What you should do
Show every line containing "scene" by copying it.

[Animation scripts]
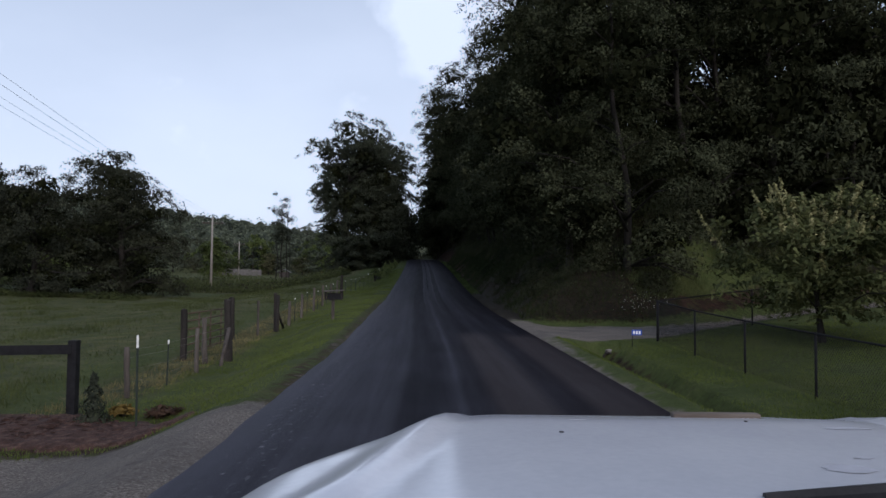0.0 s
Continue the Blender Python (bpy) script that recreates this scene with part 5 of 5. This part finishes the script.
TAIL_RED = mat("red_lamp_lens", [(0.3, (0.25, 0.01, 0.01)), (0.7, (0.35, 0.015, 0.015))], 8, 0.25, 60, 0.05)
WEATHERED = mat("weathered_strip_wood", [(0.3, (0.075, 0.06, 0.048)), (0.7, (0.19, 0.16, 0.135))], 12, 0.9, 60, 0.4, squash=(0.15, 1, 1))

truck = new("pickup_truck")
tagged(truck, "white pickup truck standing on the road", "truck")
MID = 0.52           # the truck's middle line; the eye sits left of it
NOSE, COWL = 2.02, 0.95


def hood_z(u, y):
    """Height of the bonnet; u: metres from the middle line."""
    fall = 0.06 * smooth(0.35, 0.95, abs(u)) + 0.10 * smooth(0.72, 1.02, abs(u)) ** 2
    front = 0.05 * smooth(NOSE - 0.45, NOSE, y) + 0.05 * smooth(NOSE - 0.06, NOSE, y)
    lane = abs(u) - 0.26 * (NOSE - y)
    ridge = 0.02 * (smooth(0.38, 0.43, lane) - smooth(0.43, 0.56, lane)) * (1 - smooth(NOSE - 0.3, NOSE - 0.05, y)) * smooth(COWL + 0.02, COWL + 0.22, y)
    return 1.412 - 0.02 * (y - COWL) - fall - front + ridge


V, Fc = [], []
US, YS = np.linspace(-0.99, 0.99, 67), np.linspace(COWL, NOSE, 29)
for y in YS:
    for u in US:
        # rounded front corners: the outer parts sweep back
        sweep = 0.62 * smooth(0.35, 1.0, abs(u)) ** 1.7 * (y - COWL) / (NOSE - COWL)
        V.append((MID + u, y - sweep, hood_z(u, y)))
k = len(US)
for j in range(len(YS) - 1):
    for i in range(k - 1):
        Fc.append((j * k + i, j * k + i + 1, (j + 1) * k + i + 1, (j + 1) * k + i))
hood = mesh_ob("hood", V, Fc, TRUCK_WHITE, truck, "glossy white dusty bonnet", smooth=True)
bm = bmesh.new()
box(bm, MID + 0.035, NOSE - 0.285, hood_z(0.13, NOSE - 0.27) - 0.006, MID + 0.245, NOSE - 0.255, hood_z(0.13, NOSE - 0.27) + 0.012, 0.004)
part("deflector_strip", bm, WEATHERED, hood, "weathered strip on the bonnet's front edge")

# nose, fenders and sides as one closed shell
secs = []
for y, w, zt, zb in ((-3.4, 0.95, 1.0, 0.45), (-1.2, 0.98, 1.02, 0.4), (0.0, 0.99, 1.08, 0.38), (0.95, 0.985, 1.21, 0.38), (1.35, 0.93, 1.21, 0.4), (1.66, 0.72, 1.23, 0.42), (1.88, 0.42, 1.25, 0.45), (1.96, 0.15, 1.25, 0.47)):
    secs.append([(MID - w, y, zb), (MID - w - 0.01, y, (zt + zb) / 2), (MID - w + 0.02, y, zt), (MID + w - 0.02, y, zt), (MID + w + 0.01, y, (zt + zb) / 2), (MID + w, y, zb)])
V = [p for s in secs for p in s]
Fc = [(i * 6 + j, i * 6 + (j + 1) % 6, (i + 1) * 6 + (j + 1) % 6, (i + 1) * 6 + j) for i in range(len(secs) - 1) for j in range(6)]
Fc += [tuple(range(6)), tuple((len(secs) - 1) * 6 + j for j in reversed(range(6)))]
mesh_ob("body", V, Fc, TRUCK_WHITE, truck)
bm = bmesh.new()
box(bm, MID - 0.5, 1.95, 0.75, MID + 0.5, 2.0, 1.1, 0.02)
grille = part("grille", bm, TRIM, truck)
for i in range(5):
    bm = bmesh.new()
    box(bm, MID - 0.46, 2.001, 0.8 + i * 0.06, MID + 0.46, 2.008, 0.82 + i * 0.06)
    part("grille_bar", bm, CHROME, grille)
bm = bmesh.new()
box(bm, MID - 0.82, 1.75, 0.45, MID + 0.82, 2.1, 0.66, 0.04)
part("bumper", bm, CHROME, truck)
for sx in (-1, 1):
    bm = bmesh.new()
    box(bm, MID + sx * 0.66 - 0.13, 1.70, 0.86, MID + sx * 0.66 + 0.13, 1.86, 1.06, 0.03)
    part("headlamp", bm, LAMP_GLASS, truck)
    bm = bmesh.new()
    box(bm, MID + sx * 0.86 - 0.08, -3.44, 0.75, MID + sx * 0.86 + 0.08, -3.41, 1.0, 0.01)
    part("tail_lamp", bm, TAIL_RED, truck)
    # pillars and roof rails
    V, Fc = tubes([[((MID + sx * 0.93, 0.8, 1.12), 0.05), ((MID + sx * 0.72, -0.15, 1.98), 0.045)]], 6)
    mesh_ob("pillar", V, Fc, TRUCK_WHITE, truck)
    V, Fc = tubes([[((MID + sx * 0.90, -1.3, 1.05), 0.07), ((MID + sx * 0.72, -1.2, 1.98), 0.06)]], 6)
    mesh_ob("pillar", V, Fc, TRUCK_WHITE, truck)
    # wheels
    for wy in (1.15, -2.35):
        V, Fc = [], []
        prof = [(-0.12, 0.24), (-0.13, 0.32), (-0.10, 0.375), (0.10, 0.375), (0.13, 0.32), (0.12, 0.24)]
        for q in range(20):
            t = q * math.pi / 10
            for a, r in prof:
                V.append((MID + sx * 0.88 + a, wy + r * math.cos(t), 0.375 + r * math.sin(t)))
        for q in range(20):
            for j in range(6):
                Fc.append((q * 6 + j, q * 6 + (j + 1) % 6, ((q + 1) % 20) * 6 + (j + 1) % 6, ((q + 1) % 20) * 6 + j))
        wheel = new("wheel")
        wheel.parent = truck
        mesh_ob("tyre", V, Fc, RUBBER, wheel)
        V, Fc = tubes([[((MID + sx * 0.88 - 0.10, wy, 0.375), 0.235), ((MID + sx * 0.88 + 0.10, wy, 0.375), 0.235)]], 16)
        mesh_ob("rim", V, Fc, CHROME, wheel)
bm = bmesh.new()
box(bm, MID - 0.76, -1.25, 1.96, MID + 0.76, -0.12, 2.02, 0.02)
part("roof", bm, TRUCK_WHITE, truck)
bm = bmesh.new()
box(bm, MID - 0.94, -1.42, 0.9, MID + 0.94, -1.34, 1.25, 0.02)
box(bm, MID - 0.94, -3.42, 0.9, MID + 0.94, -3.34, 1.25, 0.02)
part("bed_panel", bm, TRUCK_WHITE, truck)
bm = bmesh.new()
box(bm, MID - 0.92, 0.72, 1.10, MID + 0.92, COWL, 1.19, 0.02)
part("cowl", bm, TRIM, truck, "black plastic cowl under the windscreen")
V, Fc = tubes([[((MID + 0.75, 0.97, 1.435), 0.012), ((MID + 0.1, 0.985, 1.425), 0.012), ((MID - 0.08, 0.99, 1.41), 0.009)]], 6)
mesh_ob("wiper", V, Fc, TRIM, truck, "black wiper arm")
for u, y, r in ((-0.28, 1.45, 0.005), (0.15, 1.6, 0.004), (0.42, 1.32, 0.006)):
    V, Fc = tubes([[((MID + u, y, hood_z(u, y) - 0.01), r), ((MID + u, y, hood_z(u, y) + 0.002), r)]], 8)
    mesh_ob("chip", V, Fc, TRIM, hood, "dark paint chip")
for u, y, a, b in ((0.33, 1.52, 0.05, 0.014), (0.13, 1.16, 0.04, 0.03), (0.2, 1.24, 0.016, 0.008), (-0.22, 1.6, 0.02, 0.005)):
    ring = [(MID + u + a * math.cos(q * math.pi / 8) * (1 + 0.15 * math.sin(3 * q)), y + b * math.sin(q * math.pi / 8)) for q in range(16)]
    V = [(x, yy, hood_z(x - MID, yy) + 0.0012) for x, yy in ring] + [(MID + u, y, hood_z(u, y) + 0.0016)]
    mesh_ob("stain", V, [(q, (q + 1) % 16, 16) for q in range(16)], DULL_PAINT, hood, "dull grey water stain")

* * *

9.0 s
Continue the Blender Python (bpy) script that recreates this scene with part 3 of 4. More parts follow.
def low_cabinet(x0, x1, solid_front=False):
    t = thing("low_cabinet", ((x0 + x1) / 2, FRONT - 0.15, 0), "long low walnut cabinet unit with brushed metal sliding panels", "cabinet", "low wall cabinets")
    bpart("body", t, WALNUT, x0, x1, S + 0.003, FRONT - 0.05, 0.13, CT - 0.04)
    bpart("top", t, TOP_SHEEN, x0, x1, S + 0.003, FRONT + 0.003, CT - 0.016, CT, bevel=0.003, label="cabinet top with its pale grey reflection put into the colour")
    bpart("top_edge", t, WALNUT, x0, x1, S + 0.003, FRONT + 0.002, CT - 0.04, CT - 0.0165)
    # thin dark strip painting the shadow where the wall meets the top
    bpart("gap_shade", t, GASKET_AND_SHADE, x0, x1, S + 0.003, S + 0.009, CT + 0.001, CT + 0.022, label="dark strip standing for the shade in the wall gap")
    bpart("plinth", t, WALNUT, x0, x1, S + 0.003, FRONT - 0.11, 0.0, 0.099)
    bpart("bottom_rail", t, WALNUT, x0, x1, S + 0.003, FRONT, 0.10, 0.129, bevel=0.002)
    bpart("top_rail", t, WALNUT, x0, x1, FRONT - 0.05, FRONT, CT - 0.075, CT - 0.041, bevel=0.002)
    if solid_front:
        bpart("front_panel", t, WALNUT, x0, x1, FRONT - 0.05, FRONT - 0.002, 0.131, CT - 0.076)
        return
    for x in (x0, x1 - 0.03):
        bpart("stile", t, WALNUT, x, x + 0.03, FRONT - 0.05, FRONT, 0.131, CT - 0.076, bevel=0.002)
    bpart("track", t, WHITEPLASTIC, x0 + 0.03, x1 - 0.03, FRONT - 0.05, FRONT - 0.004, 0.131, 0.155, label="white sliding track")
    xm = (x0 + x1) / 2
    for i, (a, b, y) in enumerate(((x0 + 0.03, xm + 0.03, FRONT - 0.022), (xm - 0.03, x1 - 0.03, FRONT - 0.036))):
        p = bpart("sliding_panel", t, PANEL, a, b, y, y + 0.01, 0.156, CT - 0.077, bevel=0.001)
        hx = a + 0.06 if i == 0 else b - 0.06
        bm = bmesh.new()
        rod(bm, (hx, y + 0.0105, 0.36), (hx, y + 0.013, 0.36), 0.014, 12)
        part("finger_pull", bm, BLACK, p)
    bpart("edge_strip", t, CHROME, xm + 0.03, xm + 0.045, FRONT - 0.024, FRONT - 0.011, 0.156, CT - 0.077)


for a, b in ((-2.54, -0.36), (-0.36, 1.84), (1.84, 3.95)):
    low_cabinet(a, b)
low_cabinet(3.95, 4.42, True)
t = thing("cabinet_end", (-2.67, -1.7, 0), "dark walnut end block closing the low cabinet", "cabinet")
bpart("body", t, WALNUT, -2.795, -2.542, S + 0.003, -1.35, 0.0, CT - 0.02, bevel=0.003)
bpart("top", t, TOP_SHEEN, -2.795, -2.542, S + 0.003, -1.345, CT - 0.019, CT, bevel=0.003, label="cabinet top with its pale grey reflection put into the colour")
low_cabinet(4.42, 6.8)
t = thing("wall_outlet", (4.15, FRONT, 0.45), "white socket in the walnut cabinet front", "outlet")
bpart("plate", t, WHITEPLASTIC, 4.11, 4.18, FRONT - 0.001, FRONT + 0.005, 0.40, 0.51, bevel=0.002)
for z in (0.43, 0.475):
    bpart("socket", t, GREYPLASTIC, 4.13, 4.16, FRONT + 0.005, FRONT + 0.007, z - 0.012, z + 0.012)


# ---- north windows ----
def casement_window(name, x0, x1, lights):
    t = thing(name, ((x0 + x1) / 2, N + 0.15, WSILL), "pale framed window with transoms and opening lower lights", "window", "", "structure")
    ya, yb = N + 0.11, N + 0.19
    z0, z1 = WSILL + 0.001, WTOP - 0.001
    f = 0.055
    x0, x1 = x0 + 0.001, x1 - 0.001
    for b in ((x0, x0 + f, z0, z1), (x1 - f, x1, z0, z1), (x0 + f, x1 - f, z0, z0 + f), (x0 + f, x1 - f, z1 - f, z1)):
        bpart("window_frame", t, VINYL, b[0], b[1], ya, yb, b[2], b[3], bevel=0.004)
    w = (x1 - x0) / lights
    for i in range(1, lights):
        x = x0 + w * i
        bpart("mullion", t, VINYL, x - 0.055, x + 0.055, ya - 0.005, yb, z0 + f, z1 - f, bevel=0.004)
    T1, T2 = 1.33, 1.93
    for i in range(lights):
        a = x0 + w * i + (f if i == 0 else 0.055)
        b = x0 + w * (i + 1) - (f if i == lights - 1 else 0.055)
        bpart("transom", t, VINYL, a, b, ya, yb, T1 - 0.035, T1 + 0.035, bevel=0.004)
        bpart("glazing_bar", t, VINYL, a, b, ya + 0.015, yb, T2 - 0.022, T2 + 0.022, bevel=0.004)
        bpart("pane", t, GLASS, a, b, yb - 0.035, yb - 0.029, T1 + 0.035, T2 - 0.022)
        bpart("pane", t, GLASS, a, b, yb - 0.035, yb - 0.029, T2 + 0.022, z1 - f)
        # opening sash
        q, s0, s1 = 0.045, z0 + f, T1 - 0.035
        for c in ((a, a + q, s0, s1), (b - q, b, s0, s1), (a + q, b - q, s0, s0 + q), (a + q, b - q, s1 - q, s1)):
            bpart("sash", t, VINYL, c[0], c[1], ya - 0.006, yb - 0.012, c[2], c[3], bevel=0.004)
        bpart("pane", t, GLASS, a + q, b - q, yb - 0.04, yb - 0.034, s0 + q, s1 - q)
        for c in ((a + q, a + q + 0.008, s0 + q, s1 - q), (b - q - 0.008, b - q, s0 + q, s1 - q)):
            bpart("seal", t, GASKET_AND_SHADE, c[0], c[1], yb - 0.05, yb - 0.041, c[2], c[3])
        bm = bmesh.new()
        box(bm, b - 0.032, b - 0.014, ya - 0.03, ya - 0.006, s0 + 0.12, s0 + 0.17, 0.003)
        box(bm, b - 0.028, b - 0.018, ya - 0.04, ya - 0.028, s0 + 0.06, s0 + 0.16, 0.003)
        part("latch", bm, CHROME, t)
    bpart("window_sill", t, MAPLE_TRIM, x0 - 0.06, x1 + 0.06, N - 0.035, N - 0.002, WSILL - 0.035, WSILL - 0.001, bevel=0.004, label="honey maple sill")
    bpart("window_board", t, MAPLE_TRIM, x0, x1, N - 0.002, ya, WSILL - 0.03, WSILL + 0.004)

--

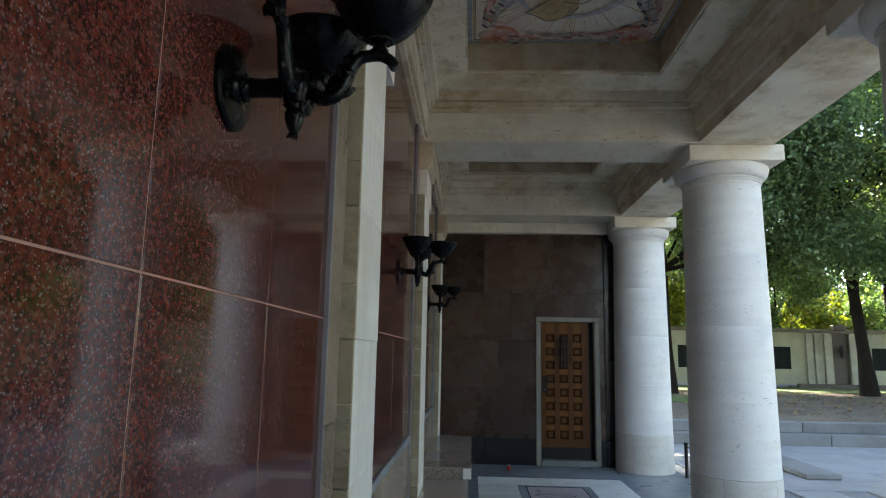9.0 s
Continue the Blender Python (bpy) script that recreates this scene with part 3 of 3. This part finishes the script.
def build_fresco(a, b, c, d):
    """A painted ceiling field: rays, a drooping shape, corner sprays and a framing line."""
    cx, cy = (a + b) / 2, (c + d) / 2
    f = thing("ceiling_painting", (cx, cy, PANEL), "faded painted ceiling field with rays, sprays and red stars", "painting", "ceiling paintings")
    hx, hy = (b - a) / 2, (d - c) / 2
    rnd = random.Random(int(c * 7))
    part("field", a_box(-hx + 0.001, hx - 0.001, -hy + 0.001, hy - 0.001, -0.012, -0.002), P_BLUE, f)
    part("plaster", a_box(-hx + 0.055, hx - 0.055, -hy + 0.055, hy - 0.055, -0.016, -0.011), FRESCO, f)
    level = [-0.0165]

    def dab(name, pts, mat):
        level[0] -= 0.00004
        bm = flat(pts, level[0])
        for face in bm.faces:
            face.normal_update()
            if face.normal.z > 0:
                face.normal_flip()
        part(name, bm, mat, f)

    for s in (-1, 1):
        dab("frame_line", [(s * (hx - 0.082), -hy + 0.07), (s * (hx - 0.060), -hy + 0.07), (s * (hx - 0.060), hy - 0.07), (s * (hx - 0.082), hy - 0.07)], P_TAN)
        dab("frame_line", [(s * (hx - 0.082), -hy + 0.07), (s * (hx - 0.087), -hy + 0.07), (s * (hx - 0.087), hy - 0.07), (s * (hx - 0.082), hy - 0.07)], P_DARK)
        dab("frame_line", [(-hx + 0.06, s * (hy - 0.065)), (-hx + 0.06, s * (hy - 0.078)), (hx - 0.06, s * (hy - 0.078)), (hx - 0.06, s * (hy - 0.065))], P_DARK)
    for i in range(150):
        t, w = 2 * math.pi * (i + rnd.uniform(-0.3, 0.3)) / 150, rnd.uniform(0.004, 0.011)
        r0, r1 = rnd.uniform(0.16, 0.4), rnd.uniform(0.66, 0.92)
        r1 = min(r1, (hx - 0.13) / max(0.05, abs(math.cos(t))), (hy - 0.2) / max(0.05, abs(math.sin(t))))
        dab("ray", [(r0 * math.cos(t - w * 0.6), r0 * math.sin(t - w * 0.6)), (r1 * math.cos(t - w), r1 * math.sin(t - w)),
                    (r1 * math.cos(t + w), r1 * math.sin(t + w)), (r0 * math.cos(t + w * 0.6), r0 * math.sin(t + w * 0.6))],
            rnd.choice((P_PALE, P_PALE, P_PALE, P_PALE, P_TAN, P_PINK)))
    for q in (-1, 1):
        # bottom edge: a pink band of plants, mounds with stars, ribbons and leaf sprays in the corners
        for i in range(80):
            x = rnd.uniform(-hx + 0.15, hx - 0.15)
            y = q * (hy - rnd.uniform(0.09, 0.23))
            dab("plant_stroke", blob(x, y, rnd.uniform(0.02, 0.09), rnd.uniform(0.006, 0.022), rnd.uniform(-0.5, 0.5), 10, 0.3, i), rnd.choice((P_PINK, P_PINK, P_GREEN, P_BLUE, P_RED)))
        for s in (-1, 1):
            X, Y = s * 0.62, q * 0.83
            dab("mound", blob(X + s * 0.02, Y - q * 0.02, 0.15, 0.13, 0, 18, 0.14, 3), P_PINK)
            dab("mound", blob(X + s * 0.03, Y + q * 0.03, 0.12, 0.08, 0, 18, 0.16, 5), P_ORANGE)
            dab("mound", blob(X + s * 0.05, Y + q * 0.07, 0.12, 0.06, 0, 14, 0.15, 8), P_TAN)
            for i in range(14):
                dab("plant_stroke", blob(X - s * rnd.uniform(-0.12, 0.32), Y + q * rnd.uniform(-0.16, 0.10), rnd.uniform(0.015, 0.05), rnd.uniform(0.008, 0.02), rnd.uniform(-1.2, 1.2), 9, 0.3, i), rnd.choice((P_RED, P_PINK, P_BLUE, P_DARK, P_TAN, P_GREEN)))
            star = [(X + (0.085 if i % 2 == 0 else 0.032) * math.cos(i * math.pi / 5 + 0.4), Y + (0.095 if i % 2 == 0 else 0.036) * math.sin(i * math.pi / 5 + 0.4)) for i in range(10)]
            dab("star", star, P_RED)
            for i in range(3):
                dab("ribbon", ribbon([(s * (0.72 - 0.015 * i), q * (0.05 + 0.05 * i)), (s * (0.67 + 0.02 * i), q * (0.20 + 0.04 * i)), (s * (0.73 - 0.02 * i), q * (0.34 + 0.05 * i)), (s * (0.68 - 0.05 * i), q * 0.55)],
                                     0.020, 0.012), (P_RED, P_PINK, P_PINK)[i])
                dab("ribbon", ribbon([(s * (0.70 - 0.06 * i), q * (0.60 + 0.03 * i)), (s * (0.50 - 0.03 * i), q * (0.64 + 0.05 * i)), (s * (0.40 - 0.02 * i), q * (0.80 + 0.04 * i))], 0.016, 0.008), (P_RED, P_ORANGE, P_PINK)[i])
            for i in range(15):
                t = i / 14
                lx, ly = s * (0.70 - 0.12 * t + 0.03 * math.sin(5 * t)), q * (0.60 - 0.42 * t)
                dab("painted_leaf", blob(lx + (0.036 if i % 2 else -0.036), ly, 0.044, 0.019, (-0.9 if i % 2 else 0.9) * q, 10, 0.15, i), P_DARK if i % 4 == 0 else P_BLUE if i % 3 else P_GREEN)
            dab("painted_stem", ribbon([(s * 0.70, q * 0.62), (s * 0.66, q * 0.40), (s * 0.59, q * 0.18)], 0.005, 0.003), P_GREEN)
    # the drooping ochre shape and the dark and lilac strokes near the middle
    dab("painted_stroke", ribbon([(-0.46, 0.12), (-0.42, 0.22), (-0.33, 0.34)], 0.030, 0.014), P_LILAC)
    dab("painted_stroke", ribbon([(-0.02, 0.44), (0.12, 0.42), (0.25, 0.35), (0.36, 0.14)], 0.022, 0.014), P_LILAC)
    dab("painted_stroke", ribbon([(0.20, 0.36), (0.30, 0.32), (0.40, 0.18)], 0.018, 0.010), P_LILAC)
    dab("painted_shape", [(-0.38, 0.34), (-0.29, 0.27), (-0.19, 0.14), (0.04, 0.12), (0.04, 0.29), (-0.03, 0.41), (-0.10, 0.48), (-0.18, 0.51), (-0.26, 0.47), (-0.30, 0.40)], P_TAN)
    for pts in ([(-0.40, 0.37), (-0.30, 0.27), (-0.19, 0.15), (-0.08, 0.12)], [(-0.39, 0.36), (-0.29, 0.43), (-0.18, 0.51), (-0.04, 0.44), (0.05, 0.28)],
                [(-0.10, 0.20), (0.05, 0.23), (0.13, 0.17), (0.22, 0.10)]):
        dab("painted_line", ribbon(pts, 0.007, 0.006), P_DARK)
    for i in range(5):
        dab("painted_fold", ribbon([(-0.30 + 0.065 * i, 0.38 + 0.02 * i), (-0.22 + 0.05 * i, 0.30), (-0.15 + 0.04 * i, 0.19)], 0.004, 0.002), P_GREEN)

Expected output
Continue the Blender Python (bpy) script that recreates this scene with part 5 of 5. This part finishes the script.
Continue the Blender Python (bpy) script that recreates this scene with part 3 of 4. More parts follow.
Continue the Blender Python (bpy) script that recreates this scene with part 3 of 3. This part finishes the script.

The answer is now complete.